Il suo primo addio alla Juventus si era consumato in un pomeriggio di maggio piovoso e festoso, a Torino tre anni fa. Era stato un addio annunciato e celebrato solennemente, nel contesto più consono e abituale per i bianconeri: la vittoria di uno scudetto. Era andata così anche con un certo Alessandro Del Piero. Sulla maglia una patch: “Unico”, che però non si è rivelato sinonimo di irripetibile: perché un anno dopo, sarebbe tornato. “A casa”.
Non si sa se quella contro il Sassuolo sia stata l’ultima partita – stavolta davvero – con la maglia della Juventus per Gigi Buffon: ma mercoledì sera il portiere bianconero si è probabilmente regalato il suo secondo addio, diverso. Nessuna coppa da alzare, niente pioggia, nessun giro di campo sotto un pubblico festante. Anzi, proprio nessuno spettatore, purtroppo. Ma, forse, un addio più alla Buffon per quello che si è visto in campo: una partita con ancora una posta in palio, un rigore parato, un record battuto, la rabbia dopo un gol subito come se fosse ancora il 1995.
Pochi giorni fa – un po’ a sorpresa per le tempistiche e non per l’annuncio in sé – aveva comunicato che la sua seconda esperienza a Torino sarebbe finita al termine di questa stagione. Una stagione strana, se non altro perché non sarà vincente (al netto di due trofei “minori”, uno conquistato e uno potenzialmente conquistabile). E perché lo ha visto raramente protagonista. “È giusto che tolga il disturbo, è finito un ciclo”, aveva detto.
Un “disturbo” che dice: 13 partite giocate quest’anno (Crotone, Spezia, Cagliari, Barcellona, Parma, Genoa, Spal, Inter, Inter, Crotone, Napoli, Parma, Sassuolo), undici vittorie, due pareggi e zero sconfitte per la Juventus. E una leadership che non è mai mancata, anche quando, la maggior parte delle volte, non poteva che limitarsi a incitare i compagni dalla panchina. Il rigore parato a Berardi gli consegna un altro record: Buffon, con i suoi 43 anni, 3 mesi e 14 giorni è diventato il portiere più anziano a fermare un tiro dal dischetto, battendo Ballotta che si era fermato, per così dire, a 42 anni, 1 mese e 4 giorni nel 2007, parando un rigore a Ferrante in Ascoli-Lazio 1-4.
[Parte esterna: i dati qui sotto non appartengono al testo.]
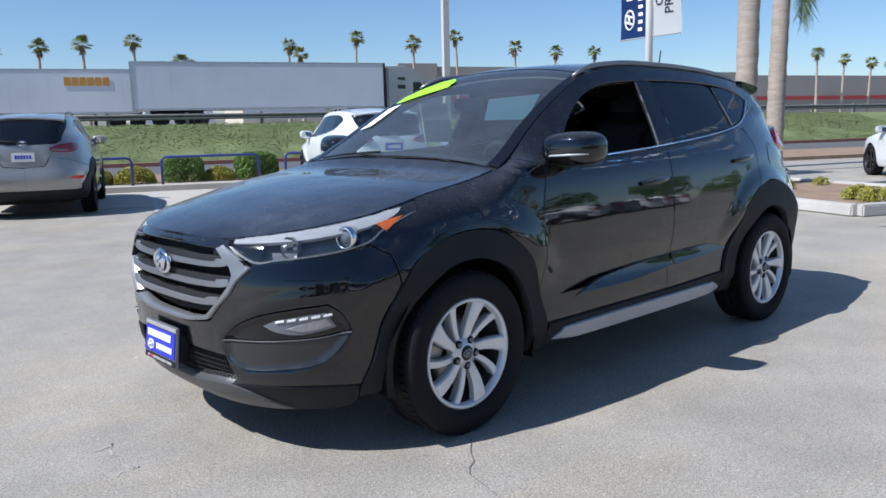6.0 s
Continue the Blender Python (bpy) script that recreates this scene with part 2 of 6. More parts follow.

Che sarà mai, per chi detiene già: il record di presenze in Serie A, in assoluto (657) e con la Juventus (489), il record di presenze in Nazionale (176), il record di scudetti vinti (10) e la striscia di imbattibilità più lunga della Serie A (974 minuti)? Forse poco, forse tutto. Nel post-partita ha glissato sul futuro, ha detto che si prenderà un po’ di tempo. Perché troppo poco ne è passato dopo aver “tagliato questo cordone, qua dove c’è la mia storia, la mia gioia, le mie lacrime, la mia casa”.
Lo ha chiamato il suo secondo tempo alla Juve: la sua fine, segnerà probabilmente anche l’inizio di una ricostruzione necessaria e profonda per la società bianconera. Buffon per un po’ la guarderà da lontano: non sa ancora se distrattamente, mentre tiene i piedi sulla linea di porta di un altro campo; o chissà da quale parte del mondo, mentre magari si starà godendo un po’ di riposo. Certamente, lo farà con una consapevolezza in più: non esiste un modo perfetto per dire addio, né il tempo: ma per trasformarlo in un ennesimo nuovo inizio, sì.